→ Short task
Give the count of lines containing the string "label", with no other output.

→ Given material
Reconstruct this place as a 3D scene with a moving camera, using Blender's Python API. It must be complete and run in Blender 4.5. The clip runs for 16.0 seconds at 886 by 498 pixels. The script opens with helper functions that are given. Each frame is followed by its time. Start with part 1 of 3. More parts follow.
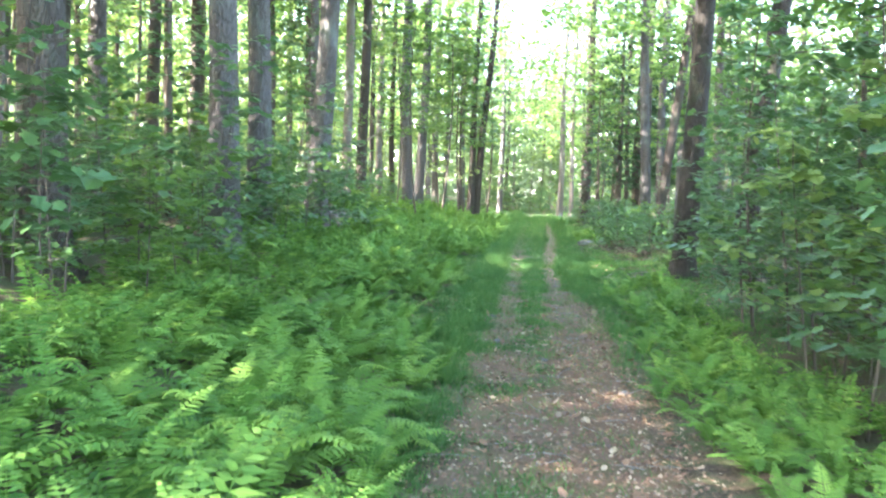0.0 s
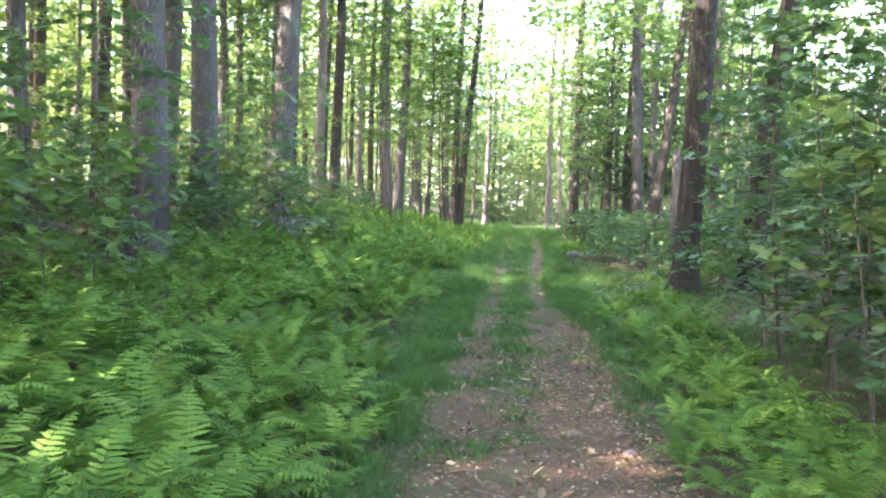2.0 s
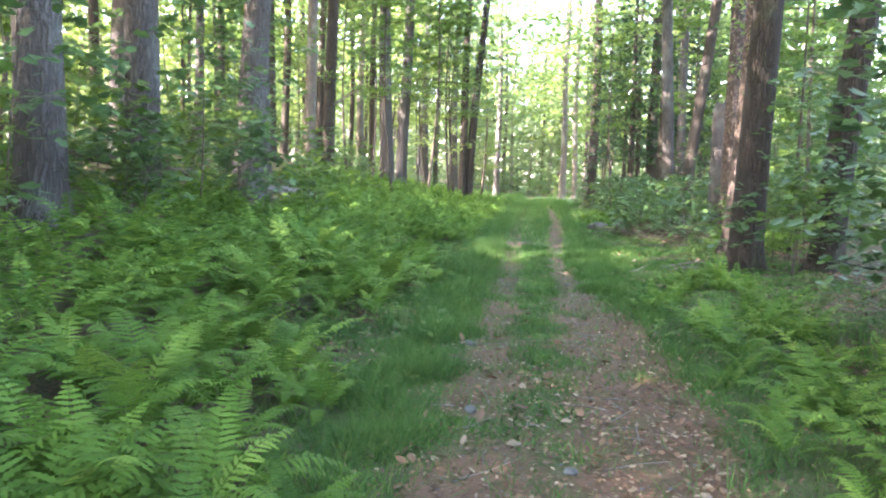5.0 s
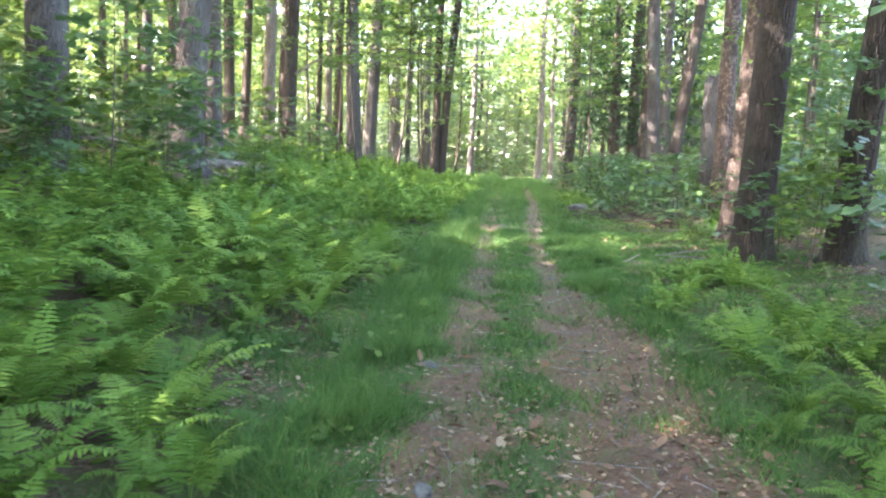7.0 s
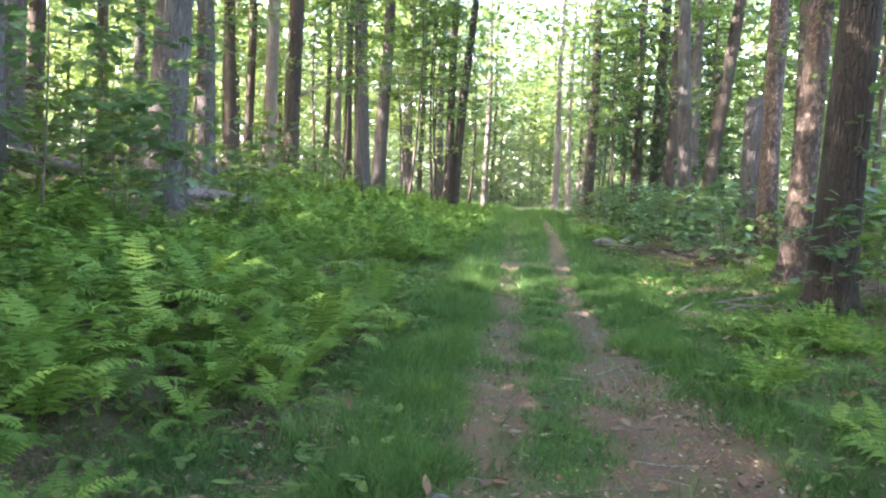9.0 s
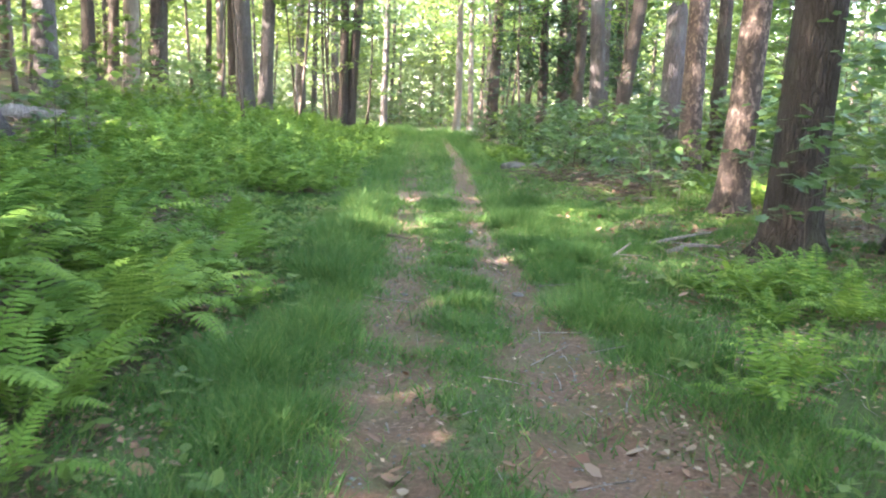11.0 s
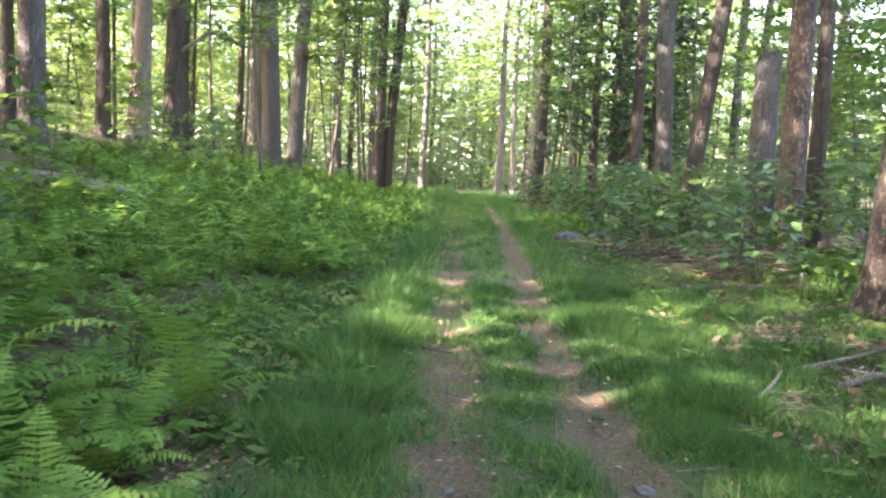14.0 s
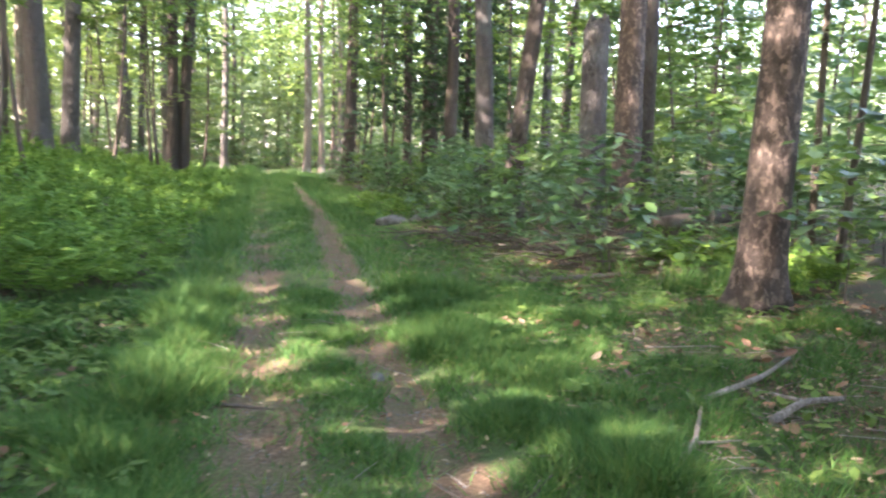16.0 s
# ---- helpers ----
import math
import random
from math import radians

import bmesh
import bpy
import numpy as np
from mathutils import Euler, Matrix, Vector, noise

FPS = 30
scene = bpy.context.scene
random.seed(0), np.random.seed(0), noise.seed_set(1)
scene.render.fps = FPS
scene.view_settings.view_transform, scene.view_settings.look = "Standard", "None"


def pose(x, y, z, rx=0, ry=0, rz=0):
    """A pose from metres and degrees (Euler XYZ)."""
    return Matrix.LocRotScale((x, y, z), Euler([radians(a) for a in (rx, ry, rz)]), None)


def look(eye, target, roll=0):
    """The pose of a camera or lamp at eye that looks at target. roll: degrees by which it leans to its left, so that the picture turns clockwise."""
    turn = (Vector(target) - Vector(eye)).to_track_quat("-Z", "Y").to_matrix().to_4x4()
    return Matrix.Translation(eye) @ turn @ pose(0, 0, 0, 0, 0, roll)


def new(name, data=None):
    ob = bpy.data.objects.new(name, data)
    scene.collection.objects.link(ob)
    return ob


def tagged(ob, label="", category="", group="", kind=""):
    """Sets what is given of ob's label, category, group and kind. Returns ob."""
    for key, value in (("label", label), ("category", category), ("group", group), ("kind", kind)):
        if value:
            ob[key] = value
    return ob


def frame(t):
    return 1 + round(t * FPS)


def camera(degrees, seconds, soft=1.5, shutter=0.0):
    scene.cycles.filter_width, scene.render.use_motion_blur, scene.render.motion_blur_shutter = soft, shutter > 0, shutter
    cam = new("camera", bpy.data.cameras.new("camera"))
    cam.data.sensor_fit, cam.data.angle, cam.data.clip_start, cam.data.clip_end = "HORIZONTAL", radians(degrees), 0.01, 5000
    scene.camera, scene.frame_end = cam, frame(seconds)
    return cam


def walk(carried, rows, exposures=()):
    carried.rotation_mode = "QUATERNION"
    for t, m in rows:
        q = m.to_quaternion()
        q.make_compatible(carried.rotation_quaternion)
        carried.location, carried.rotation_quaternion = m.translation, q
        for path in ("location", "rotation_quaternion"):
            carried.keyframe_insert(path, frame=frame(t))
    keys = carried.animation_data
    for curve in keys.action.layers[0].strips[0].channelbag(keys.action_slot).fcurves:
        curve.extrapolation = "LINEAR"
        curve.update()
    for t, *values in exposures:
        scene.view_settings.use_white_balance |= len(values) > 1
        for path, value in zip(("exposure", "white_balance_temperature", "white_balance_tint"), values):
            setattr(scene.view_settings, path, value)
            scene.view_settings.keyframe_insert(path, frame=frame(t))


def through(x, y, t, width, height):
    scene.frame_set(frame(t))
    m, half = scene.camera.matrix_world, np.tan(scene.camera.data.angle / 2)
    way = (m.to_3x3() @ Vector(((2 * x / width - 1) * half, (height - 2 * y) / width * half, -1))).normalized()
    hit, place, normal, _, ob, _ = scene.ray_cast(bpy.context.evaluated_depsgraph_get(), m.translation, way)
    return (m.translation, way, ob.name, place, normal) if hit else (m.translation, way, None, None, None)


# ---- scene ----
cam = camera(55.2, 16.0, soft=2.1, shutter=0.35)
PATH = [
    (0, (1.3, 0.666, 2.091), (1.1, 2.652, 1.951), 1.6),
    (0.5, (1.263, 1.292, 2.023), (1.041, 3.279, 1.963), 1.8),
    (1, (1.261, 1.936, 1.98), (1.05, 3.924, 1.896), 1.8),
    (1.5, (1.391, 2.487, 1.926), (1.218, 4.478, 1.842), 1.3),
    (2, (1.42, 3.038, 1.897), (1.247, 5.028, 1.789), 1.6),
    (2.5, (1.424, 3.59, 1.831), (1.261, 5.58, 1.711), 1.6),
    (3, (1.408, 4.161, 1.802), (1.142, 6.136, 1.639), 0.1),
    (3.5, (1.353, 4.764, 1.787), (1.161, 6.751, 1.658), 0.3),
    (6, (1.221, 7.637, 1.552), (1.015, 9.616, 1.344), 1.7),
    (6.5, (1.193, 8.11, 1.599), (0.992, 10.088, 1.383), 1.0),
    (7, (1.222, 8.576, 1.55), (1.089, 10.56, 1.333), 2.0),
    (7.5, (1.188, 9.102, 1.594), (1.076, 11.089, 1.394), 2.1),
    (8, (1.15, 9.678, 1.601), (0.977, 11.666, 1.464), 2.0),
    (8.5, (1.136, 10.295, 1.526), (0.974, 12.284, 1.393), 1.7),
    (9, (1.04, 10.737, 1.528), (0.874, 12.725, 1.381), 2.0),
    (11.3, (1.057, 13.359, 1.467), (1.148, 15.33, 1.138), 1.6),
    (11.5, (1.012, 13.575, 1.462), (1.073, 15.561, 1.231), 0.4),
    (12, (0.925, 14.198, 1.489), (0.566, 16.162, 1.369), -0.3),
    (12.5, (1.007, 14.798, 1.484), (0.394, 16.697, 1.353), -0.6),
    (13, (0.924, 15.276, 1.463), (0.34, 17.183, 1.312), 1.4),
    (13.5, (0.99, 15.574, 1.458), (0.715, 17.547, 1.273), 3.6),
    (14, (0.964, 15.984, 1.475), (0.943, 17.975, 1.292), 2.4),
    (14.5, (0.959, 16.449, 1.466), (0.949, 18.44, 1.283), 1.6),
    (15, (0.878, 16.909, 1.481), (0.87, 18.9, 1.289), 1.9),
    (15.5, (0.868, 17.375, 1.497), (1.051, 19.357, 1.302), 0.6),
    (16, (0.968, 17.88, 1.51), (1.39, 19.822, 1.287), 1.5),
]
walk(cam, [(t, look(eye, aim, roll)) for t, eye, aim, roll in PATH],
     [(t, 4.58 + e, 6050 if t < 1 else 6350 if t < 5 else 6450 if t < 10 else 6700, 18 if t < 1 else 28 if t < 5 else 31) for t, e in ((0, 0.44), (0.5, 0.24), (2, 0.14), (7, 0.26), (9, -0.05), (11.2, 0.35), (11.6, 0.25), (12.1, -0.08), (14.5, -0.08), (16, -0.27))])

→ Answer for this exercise
3